Attorney General Jeff Sessions on Friday revealed that the Justice Department would be giving Chicago law enforcement additional resources to help combat crime and also filed a brief in opposition to a proposal to reform city policing practices.
In large cities like Chicago, the duty to maintain “public safety, security and order” generally falls upon their police departments, Sessions said in a news release from the Justice Department.
“There is one government institution, and one alone, that has the ability to make Chicago safer – that is the Chicago Police Department,” Sessions said. “Our goal should be to empower it to fulfill its duties, not to restrict its proper functioning or excessively demean the entire department for the errors of a few. Make no mistake: Unjustified restrictions on proper policing and disrespect for our officers directly led to this tragic murder surge in Chicago.”
The DOJ announced earlier this week that it would oppose the proposed consent decree on Chicago police, which has been brought before a federal judge for consideration.
The announcement followed remarks by President Trump in which he supported using the “stop-and-frisk” police method as a means of fighting the crime in the city. In 2015, the city reached an agreement with the American Civil Liberties Union of Illinois to curb the practice.
The president, speaking in Orlando to a convention of the International Associated of Chiefs of Police, said he requested that Sessions “immediately” go to Chicago “to help straighten out the terrible shooting wave.”
As part of Trump’s request to step in, “five additional violent crime prosecutors” will report to the crime-stricken city and will help John Lausch, the U.S. attorney for the Northern District of Illinois, launch a Gun Crimes Prosecution Team, the DOJ news release said.
“Working with state and local law enforcement, this new unit will help ensure that Chicago’s most dangerous criminals are charged quickly after arrest and prosecuted, disrupting the cycle of violence in the neighborhoods most in need,” the news release said.
Five violent crime coordinators (VCCs) will also join Lausch’s Project Safe Neighborhoods team, the DOJ said.
“These experienced VCCs will join the existing ATF VCC in Chicago in the daily review of firearm arrests and seizures in the city to ensure the most violent firearm offenders are promptly and effectively prosecuted in federal court,” the news release said.

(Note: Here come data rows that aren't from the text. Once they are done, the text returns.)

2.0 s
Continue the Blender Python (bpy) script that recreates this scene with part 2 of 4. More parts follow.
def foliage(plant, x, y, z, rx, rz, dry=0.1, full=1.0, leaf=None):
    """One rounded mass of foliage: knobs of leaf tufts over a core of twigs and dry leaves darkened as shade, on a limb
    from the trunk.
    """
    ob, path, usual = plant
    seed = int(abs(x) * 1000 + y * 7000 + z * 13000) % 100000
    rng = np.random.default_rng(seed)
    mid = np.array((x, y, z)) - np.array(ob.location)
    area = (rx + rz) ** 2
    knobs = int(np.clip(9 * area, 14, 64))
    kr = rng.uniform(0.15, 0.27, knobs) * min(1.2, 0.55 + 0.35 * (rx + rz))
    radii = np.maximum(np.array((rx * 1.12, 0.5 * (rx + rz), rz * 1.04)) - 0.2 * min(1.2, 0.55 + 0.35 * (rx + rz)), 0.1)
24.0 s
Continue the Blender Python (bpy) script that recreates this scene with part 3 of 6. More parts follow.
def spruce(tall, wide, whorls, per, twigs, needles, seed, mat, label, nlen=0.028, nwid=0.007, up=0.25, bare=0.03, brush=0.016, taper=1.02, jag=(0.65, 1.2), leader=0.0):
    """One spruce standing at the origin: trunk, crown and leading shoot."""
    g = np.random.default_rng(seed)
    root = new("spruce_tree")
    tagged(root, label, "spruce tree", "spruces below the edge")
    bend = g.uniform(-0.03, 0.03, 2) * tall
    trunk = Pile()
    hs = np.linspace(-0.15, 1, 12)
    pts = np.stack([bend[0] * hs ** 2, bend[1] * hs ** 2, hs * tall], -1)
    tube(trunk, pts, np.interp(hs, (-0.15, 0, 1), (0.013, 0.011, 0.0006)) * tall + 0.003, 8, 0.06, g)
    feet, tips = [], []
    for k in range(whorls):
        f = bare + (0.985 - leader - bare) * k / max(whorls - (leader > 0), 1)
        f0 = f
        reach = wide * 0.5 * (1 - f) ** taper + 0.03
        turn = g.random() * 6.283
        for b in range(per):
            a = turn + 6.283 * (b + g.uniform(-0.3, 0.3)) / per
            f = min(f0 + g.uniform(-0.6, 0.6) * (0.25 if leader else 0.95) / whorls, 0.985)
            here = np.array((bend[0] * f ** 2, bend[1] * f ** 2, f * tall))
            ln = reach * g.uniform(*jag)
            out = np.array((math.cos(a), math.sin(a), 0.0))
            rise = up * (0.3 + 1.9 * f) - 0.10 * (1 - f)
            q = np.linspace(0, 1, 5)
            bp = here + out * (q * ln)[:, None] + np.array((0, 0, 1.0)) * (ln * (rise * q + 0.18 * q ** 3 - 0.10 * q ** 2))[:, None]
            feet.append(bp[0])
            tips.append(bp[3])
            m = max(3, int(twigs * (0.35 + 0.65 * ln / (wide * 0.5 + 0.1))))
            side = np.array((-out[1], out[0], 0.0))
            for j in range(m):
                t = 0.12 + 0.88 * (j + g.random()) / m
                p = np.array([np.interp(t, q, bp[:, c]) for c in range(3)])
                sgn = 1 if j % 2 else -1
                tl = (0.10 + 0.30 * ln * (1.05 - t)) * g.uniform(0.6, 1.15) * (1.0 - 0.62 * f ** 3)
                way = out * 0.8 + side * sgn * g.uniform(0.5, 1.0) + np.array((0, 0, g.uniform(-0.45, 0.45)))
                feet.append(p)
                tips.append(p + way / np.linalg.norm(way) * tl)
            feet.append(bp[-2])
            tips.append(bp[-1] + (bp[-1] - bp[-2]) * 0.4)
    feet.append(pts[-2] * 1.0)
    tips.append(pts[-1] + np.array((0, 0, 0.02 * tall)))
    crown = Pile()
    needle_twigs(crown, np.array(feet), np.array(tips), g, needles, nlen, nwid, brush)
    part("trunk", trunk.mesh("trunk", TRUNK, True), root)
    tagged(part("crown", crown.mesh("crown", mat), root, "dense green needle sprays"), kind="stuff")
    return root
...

The DOJ on Friday filed a statement of interest in a lawsuit between Chicago and the state of Illinois, in which the latter sued in August 2017 over the alleged “use of excessive force and racially biased policing,” the news release said.
In September 2018, the two parties entered the consent decree proposal to the District Court for the Northern District of Illinois for consideration, the news release said. However the DOJ, in its statement, said it doesn’t believe that this agreement, or any other, is necessary.
“The Statement of Interest ‘asks the court not to enter the Proposed Consent Decree but, rather, to allow state and local officials – and Chicago’s brave front-line police officers – to engage in flexible and localized efforts to advance the goal of safe, effective, and constitutional policing in Chicago,” the news release said.
Fox News’ Samuel Chamberlain contributed to this report.